Carrot cake lovers will love these carrot cake donuts! Baked, not fried, they start with a perfectly spiced carrot cake batter and are topped with cream cheese icing and candied pecans. They are perfect for Easter brunch, breakfast, and beyond!
Preheat the oven to 350 F/180 C. Lightly butter or spray two donut pans and set them aside.
In a large mixing bowl, whisk together the buttermilk, melted butter, brown sugar, egg, finely grated carrots, sour cream, olive oil, and vanilla extract until combined.
Then mix in the flour, baking powder, baking soda, salt, cinnamon, ginger, nutmeg, clove, and finely chopped pecans until just combined.
Fill a piping bag or ziplock bag with the carrot cake batter and cut the tip.
Pipe the batter into the greased donut pan about 3/4 full. You will have enough batter to make 10 donuts.
Bake the donuts in the preheated oven for 10-11 minutes, or until the tops spring back when touched.
Let them cool on a wire rack for 10 minutes, then gently remove them from the pan.
Make sure they are completely cool before frosting! You can decorate them with cream cheese carrots, candied pecans, or half and half like I did!
For the Candied Pecan Topping
In a saucepan, melt the butter with the pecans, stirring constantly, for 1-2 minutes until toasted.
Stir in the sugar and cook, stirring constantly for 2 minutes.
Stir in the cinnamon, water, and salt, cooking until the water has evaporated, 2 minutes.
Stir in the vanilla.
Spread the nuts in an even layer on a lined baking sheet.
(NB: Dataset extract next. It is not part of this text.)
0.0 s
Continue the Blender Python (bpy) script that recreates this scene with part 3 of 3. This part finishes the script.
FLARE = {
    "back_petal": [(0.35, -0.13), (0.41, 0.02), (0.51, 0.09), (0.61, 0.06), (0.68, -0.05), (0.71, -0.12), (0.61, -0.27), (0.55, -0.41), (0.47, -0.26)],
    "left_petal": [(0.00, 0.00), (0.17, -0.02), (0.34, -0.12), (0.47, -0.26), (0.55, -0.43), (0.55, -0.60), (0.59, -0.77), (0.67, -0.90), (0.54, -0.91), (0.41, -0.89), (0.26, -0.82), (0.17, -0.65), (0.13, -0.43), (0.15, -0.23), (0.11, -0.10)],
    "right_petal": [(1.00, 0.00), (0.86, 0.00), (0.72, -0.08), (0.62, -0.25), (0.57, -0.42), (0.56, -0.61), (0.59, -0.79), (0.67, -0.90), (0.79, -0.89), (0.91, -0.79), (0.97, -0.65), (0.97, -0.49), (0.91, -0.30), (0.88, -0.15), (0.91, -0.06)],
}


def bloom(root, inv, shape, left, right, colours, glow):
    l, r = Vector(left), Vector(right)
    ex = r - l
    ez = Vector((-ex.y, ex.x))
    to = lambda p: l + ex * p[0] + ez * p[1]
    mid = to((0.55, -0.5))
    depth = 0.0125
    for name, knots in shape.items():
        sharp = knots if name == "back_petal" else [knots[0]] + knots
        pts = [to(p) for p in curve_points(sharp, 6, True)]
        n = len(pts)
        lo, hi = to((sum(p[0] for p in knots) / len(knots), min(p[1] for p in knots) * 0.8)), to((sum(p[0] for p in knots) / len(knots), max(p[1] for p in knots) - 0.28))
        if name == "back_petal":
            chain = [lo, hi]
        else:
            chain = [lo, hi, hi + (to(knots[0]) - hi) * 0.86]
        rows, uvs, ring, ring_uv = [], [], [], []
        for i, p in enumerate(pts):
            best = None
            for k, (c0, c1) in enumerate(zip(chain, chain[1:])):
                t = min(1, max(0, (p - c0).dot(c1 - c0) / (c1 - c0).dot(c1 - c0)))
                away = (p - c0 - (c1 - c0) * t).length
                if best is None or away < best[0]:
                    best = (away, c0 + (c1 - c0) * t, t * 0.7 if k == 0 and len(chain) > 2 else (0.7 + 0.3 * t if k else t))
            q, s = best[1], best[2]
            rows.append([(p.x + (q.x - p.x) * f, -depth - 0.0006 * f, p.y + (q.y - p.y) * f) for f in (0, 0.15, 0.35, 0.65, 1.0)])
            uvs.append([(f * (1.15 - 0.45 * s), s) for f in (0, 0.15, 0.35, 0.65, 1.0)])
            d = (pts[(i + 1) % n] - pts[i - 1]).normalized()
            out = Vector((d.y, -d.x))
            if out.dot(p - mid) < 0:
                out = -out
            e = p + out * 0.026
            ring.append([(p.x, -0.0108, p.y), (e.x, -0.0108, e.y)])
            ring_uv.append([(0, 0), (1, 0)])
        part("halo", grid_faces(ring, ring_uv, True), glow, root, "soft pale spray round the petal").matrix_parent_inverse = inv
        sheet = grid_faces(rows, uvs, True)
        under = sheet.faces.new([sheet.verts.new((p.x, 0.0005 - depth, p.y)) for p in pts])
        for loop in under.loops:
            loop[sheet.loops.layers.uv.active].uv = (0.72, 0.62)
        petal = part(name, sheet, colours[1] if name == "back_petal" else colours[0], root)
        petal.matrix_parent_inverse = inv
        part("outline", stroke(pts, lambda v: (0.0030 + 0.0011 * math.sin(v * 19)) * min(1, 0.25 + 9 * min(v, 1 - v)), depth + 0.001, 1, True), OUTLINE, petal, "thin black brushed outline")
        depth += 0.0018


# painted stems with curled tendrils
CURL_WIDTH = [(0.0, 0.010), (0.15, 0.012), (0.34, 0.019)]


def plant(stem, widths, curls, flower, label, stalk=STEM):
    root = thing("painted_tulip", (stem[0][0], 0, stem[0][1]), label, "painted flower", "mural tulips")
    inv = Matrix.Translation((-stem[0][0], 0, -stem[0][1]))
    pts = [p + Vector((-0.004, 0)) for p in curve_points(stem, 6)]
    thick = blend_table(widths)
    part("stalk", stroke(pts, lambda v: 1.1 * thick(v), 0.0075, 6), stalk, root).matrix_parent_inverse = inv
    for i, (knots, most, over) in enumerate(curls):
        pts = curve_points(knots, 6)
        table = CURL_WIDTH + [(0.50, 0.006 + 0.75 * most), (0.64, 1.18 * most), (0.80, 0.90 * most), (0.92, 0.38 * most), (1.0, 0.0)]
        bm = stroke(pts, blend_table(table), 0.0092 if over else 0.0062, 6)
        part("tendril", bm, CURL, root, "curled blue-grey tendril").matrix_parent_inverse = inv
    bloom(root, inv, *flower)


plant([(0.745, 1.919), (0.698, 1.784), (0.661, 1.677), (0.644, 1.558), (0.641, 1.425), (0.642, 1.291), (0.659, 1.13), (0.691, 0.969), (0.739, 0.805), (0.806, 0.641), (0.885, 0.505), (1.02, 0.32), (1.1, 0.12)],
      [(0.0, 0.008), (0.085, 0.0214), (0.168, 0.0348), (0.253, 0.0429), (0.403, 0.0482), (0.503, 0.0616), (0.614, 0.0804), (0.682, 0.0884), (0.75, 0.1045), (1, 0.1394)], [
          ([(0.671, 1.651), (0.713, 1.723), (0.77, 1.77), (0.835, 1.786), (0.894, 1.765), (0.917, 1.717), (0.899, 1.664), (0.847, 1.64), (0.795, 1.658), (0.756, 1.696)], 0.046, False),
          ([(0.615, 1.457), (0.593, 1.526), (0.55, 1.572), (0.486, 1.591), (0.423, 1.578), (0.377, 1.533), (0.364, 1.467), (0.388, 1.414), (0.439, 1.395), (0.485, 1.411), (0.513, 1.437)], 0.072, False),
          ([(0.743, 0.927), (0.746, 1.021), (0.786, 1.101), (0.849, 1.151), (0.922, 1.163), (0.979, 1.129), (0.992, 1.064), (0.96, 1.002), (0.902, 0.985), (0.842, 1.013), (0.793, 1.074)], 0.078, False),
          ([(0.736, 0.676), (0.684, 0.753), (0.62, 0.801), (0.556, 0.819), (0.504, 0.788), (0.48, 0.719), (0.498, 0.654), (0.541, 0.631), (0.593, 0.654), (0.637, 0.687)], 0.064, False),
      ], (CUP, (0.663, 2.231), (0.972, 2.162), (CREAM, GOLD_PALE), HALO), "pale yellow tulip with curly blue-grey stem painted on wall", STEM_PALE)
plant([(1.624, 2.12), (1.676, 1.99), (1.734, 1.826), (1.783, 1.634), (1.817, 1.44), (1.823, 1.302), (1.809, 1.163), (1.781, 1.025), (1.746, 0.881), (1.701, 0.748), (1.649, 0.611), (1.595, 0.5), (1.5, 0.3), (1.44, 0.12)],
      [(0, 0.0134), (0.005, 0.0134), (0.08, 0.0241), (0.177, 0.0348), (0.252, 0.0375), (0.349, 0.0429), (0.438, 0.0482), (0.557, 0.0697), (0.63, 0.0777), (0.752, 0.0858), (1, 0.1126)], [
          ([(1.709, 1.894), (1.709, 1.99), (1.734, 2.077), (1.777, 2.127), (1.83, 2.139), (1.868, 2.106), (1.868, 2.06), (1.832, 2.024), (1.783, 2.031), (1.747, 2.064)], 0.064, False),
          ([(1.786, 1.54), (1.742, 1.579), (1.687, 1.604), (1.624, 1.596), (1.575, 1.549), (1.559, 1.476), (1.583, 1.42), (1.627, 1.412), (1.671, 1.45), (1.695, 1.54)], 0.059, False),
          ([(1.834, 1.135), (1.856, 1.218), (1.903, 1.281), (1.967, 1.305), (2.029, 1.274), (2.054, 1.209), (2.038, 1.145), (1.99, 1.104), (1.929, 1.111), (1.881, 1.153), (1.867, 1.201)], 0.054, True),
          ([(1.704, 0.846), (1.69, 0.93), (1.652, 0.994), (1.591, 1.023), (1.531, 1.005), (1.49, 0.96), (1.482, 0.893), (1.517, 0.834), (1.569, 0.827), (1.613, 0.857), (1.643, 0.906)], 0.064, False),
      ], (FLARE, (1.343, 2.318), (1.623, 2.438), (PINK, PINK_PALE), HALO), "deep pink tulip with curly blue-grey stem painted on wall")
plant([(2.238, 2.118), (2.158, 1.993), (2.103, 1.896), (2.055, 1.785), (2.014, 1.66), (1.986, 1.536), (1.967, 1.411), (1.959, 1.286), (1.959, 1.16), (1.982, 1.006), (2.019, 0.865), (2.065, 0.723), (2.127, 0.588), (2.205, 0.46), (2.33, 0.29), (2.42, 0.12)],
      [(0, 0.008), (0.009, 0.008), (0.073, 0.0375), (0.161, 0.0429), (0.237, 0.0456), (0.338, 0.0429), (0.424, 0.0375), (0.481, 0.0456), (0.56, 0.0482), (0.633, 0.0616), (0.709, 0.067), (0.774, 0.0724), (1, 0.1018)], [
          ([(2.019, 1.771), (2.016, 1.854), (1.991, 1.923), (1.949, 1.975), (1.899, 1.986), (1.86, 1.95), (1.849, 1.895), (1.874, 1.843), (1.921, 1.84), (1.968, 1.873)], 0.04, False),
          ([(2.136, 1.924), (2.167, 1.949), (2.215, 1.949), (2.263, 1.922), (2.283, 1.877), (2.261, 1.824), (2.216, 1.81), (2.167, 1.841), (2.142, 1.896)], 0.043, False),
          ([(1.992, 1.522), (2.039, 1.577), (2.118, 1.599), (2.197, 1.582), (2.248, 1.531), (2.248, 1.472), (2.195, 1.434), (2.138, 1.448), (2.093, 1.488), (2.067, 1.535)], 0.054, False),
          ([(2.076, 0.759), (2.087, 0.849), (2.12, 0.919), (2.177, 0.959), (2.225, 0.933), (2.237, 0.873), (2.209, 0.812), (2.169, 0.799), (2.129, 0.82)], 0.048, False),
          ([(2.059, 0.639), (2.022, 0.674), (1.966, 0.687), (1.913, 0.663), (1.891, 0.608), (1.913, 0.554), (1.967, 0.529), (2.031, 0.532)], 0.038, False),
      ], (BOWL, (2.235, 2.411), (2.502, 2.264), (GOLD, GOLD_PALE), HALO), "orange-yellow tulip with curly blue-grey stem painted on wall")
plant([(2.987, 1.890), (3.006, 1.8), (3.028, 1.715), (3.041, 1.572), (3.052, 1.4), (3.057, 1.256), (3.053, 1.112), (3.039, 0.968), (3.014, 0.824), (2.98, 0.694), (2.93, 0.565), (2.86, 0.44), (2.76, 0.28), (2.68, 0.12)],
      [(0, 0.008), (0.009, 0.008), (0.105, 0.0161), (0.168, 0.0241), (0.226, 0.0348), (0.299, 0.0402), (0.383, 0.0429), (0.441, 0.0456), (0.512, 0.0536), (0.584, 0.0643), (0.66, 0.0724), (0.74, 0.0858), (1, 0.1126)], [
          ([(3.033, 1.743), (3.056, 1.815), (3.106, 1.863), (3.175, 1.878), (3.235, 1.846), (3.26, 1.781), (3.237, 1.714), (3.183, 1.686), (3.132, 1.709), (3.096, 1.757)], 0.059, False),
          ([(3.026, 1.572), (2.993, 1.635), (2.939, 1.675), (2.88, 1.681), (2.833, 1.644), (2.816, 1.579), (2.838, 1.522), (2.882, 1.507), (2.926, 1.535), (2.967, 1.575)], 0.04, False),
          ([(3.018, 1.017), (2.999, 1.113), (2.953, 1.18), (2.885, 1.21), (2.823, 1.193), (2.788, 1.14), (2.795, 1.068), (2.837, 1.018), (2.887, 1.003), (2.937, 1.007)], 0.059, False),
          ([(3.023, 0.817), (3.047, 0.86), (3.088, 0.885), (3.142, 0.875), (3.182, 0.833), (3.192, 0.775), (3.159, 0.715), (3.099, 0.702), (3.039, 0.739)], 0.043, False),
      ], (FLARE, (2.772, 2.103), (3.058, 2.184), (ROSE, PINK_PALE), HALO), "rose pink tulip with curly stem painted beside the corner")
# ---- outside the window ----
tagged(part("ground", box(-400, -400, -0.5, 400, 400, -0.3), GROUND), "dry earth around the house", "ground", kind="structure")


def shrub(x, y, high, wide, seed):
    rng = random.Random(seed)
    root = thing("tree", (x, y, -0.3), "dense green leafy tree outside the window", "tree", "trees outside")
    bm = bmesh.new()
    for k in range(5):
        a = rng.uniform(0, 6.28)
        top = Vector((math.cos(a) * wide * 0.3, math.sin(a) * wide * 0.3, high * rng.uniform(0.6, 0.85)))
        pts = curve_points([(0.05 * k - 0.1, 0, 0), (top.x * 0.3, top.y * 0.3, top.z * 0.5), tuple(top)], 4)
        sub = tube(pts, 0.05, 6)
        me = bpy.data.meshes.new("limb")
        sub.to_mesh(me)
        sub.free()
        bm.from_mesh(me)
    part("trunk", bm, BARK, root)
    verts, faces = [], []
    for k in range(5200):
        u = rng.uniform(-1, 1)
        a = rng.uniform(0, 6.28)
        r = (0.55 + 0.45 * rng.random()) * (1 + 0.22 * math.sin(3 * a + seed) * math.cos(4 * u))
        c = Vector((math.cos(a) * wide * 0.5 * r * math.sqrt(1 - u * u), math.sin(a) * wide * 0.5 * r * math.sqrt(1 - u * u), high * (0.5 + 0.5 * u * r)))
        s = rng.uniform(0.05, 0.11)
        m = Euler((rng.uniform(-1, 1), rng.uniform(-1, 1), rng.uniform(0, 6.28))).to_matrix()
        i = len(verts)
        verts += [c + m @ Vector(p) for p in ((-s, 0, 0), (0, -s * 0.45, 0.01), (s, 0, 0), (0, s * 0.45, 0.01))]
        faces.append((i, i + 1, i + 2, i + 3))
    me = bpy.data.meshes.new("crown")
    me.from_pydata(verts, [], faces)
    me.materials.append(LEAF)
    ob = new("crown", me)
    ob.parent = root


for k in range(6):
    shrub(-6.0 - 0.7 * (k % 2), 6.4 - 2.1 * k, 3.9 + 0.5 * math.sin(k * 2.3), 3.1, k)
Bake at 350 F/180 C for 5-7 minutes until fragrant and lightly crisped.
Set aside to cool, then chop into pieces.
For the Cream Cheese Icing
Cream the butter and cream cheese until smooth and combined.
Then mix in the powdered sugar.
Whisk in the vanilla and heavy cream, then set aside 2 tbsp of the icing in a small bowl for the green carrot top, and 3-4 tbsp for the orange carrot.
Whisk the milk into the rest of the glaze until it is thick, but still runs smoothly off the whisk.
Decorating
Dip the tops of the donuts in the glaze, then place them back on the wire rack.
Sprinkle half of the donuts with the chopped candied pecans.
For the piped carrots: Chill the donuts in the fridge for 20 minutes, or until the tops feel set but still tacky.Mix the 3-4 tablespoons of reserved buttercream with a tiny bit of orange food coloring, then do the same for the other bowl but color it with green food coloring.
Pipe the orange in a triangle for the carrot, then pipe one green line for the top of the carrot.
The icing on these donuts is really creamy and delicious but doesn't completely set. They will be tacky straight from the fridge and get softer as they sit at room temperature.
Notes
Step-by-step process photos are provided above, in the body of this post.
*Measure your flour properly. This is my #1 baking tip! Do not ever scoop a measuring cup into your flour as this always leads to using too much flour. Instead, use the spoon-level method. This means fluffing the flour first, then spooning it into your measuring cup/spoon. For the BEST results, use a kitchen scale!*
Freshly grated carrots: Do not use bagged shredded carrots! They are dry, thick, and just sad. Use the fine holes on a cheese grater, the big holes are too big and will leave the carrots feeling crunchy.